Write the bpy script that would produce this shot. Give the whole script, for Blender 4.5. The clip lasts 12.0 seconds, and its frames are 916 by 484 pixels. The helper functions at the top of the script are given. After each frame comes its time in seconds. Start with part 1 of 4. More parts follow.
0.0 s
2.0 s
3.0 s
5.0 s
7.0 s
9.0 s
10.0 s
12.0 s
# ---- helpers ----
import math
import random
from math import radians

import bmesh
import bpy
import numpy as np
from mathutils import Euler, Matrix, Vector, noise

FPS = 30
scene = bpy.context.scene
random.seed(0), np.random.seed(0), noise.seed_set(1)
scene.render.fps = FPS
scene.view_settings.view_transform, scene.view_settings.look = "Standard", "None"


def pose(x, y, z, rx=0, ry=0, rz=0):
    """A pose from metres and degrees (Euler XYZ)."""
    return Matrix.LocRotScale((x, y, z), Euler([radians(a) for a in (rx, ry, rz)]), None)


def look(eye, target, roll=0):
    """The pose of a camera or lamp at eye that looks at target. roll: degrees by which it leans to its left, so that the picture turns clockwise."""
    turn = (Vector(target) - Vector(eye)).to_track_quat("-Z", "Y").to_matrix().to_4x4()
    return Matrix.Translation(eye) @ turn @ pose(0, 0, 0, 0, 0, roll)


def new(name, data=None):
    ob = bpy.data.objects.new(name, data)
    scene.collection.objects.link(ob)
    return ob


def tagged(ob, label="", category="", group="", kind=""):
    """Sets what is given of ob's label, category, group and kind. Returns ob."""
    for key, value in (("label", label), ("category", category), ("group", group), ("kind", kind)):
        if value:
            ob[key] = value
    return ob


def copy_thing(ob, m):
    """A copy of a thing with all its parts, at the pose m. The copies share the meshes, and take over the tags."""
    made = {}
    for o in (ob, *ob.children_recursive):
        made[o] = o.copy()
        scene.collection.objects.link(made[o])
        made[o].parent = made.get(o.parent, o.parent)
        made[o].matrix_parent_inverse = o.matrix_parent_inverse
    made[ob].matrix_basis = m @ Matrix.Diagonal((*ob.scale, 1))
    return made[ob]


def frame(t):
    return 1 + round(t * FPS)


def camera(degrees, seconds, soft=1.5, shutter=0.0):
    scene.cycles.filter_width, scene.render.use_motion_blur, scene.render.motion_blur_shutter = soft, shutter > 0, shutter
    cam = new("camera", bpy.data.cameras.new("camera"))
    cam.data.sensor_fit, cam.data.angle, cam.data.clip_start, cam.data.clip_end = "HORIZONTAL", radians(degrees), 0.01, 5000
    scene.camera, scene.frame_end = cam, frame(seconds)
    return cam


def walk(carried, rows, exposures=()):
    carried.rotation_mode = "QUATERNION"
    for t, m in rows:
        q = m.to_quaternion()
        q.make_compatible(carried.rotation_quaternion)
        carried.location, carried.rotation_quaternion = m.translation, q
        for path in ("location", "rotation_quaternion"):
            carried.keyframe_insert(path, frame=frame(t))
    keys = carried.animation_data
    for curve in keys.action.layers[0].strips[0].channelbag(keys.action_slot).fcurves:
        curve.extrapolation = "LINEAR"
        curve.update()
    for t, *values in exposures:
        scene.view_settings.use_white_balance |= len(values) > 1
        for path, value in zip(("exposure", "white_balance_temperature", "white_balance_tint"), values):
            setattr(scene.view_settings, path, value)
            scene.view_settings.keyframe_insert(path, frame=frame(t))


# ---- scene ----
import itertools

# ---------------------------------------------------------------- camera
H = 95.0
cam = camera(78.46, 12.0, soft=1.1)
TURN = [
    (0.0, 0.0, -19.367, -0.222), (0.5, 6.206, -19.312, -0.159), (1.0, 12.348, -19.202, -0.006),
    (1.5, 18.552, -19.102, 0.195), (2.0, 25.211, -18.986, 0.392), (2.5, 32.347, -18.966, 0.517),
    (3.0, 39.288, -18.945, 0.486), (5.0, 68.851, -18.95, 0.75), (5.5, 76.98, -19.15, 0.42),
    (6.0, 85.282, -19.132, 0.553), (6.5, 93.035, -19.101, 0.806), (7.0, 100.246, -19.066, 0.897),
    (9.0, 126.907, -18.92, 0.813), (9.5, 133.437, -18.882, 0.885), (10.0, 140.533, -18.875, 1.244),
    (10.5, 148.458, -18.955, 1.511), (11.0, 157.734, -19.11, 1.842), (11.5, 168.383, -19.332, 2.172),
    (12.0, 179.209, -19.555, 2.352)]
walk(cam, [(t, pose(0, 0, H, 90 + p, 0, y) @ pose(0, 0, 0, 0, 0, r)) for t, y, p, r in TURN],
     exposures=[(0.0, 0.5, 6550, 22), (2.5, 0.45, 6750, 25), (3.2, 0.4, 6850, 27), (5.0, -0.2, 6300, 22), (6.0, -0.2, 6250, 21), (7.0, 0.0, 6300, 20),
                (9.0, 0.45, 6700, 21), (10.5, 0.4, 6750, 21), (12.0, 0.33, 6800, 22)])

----

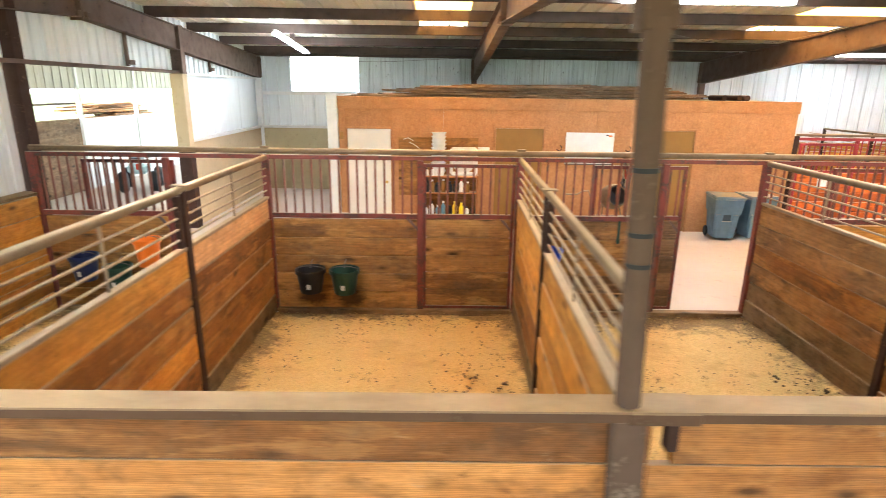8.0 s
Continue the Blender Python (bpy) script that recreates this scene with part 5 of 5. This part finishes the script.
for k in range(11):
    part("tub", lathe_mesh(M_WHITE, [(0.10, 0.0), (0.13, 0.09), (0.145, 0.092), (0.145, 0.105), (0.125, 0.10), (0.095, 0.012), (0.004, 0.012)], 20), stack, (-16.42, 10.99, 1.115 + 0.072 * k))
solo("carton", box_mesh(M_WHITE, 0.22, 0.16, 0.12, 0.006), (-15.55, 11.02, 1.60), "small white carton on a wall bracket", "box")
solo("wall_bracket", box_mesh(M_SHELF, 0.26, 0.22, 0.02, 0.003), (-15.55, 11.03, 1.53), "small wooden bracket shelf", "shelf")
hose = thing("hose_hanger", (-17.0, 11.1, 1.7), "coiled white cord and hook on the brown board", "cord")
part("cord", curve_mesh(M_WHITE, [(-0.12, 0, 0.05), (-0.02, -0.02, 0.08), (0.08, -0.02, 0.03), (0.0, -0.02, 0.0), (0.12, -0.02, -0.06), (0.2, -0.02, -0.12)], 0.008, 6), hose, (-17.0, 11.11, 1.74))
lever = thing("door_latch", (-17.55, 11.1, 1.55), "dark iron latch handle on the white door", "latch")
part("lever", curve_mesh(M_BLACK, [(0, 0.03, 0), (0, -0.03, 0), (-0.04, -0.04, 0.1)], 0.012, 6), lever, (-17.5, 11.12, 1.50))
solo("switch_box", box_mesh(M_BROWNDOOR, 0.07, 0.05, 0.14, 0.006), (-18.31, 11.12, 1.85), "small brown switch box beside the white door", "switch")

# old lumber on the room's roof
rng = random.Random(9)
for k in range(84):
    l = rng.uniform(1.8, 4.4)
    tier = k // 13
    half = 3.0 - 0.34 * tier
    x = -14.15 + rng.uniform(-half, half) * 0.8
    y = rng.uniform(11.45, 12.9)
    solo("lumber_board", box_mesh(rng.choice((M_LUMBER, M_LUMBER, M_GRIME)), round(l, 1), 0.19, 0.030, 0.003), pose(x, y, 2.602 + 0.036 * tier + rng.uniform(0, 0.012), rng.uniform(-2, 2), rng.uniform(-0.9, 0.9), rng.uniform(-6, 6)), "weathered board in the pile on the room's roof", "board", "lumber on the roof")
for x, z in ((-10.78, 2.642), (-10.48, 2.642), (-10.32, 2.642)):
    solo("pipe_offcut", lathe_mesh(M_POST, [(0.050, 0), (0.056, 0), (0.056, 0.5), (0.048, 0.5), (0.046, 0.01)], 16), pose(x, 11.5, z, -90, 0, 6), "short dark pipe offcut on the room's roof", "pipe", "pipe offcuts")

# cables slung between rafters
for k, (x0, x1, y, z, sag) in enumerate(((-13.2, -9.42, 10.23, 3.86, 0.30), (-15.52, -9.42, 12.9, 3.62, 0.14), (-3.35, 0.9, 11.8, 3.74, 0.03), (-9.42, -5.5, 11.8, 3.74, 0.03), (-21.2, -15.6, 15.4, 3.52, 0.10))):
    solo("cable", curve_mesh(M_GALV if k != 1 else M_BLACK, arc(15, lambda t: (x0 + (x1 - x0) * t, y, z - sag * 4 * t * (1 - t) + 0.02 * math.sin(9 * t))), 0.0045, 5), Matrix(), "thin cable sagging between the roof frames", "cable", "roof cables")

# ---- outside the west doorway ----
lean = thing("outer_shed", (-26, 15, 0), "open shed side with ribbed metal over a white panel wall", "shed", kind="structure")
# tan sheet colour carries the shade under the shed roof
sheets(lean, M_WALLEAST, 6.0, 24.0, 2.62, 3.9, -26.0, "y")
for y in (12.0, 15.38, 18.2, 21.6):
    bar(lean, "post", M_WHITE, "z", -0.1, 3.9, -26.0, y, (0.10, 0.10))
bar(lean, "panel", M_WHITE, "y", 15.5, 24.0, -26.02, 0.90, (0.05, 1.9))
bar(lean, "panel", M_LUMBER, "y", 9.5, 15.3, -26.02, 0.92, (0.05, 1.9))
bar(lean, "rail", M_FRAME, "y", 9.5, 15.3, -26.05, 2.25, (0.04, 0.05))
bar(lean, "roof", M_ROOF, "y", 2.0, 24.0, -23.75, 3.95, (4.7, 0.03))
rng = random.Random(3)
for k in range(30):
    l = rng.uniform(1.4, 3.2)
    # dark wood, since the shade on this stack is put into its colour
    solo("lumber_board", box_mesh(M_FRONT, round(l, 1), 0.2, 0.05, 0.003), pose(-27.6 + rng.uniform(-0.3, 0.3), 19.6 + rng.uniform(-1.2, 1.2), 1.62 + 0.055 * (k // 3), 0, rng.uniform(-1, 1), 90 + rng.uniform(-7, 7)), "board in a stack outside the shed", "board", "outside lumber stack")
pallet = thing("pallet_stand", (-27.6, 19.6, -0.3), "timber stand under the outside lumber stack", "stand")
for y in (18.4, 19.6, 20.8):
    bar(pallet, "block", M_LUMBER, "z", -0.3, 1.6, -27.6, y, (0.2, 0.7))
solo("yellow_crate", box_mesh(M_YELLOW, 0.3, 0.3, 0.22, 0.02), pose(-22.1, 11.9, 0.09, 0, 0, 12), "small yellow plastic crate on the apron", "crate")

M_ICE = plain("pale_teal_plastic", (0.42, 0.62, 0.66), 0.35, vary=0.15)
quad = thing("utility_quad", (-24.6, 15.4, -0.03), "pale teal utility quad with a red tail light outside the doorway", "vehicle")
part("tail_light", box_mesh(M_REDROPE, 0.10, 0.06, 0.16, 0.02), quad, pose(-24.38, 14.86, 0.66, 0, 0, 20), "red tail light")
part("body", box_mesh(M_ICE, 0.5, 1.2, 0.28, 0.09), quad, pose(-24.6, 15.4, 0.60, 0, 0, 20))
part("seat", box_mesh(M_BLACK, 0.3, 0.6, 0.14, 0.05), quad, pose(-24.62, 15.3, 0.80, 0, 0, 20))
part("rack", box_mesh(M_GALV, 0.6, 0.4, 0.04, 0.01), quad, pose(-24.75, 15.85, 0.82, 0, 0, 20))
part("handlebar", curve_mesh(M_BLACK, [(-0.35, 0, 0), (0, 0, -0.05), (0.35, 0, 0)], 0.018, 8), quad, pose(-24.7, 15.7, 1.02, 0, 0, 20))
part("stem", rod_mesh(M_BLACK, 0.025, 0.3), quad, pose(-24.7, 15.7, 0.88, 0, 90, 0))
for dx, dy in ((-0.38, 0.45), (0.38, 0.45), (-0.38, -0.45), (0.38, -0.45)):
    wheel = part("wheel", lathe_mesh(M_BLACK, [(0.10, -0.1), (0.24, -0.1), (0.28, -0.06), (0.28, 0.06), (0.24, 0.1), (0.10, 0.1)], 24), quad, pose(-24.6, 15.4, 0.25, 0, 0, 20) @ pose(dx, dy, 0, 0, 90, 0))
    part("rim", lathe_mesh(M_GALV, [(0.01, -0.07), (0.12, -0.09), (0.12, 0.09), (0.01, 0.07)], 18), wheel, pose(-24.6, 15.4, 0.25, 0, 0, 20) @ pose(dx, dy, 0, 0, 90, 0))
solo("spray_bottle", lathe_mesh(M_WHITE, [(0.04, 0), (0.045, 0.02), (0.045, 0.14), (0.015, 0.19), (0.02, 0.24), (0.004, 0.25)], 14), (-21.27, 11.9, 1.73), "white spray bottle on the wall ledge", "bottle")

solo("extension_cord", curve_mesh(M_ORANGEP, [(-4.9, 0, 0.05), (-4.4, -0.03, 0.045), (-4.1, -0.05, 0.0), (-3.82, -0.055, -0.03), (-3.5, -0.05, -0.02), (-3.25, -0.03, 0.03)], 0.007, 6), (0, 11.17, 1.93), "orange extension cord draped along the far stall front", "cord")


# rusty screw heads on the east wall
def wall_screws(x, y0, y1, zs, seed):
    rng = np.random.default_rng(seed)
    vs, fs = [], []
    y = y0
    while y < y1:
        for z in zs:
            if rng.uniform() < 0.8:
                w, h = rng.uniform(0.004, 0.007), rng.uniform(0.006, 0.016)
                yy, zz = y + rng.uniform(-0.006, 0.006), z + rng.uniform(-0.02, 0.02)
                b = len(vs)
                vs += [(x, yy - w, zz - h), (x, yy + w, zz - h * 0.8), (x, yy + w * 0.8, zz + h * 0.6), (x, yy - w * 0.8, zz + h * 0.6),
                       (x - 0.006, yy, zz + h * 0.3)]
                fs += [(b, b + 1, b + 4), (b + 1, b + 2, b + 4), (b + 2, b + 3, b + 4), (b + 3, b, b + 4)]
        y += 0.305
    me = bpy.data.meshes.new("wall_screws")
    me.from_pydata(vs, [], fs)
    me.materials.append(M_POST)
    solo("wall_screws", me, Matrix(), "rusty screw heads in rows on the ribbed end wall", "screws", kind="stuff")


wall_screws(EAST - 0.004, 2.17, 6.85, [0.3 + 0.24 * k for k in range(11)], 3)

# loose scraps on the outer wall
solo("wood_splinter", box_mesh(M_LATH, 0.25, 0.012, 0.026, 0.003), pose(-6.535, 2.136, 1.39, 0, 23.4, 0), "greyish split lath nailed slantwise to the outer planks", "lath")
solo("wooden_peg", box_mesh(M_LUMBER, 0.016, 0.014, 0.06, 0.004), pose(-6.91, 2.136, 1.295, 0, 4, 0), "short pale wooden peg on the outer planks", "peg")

----

- GIVEN EXERCISE:
Look above for the line containing "scene.view_settings.use_white_balance |= len(values)". Output from there through the line containing "import itertools", exactly and inclusively.

- FINISHED EXERCISE:
        scene.view_settings.use_white_balance |= len(values) > 1
        for path, value in zip(("exposure", "white_balance_temperature", "white_balance_tint"), values):
            setattr(scene.view_settings, path, value)
            scene.view_settings.keyframe_insert(path, frame=frame(t))


# ---- scene ----
import itertools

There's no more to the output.